Guru Besar IPDN, Djohermansyah Djohan, mengatakan perubahan besaran dana desa setelah revisi UU Nomor 6 Tahun 2014 tentang Desa (UU Desa) dapat memunculkan polemik terkait pengelolaannya. Kepala desa umumnya berperan sendiri dalam penggunaan dana desa. Menurut Djohermansyah, hal itu menjadi pintu terjadinya penyalahgunaan, karena penggunaan dana menjadi tidak transparan. Di UU Desa yang baru, kepala desa mendapatkan imunitas dengan adanya bantuan hukum dalam menjalankan program-programnya. Jadi, mereka tidak bisa dilaporkan, harus melalui pemeriksaan BPKP (Badan Pengawasan Keuangan dan Pembangunan).

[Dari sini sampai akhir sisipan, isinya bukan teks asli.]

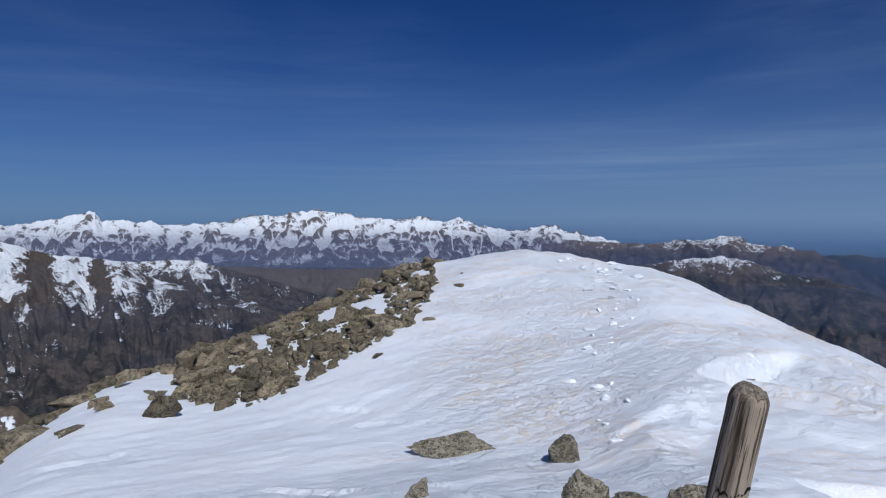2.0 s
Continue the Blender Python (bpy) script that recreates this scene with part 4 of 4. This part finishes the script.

Menurut Djohermansyah, hal itu bakal memperlemah pengawasan yang selama ini belum optimal.
Merujuk Laporan Tren Penindakan Korupsi Tahun 2022 yang diterbitkan Indonesia Corruption Watch (ICW), kepala desa merupakan salah satu aktor yang paling banyak terjerat kasus korupsi setelah pegawai pemerintahan daerah dan swasta. Dari total 1.259 pelaku korupsi sepanjang 2022, sebanyak 319 orang di antaranya berprofesi sebagai kepala desa.
Anggota Komisi II DPR dari Fraksi PAN, Guspardi Gaus, kenaikan dana desa merupakan wujud dari komitmen pembentuk UU agar anggaran negara tidak hanya terkonsentrasi di daerah tertentu atau untuk kalangan tertentu. pemanfaatan dana desa selama ini belum optimal dan kerap menjadi obyek korupsi. Menurut Guspardi, ada beberapa hal yang perlu dilakukan agar kepala desa tidak terjebak kasus korupsi sekaligus bisa memanfaatkan dana desa secara optimal untuk pembangunan, yaitu pemberian edukasi dan pendampingan terhadap kepala desa dan perangkat desa agar lebih memahami soal administrasi keuangan negara. Tak hanya itu, mekanisme kontrol juga perlu diperkuat dengan mengoptimalkan peran kontrol sosial masyarakat.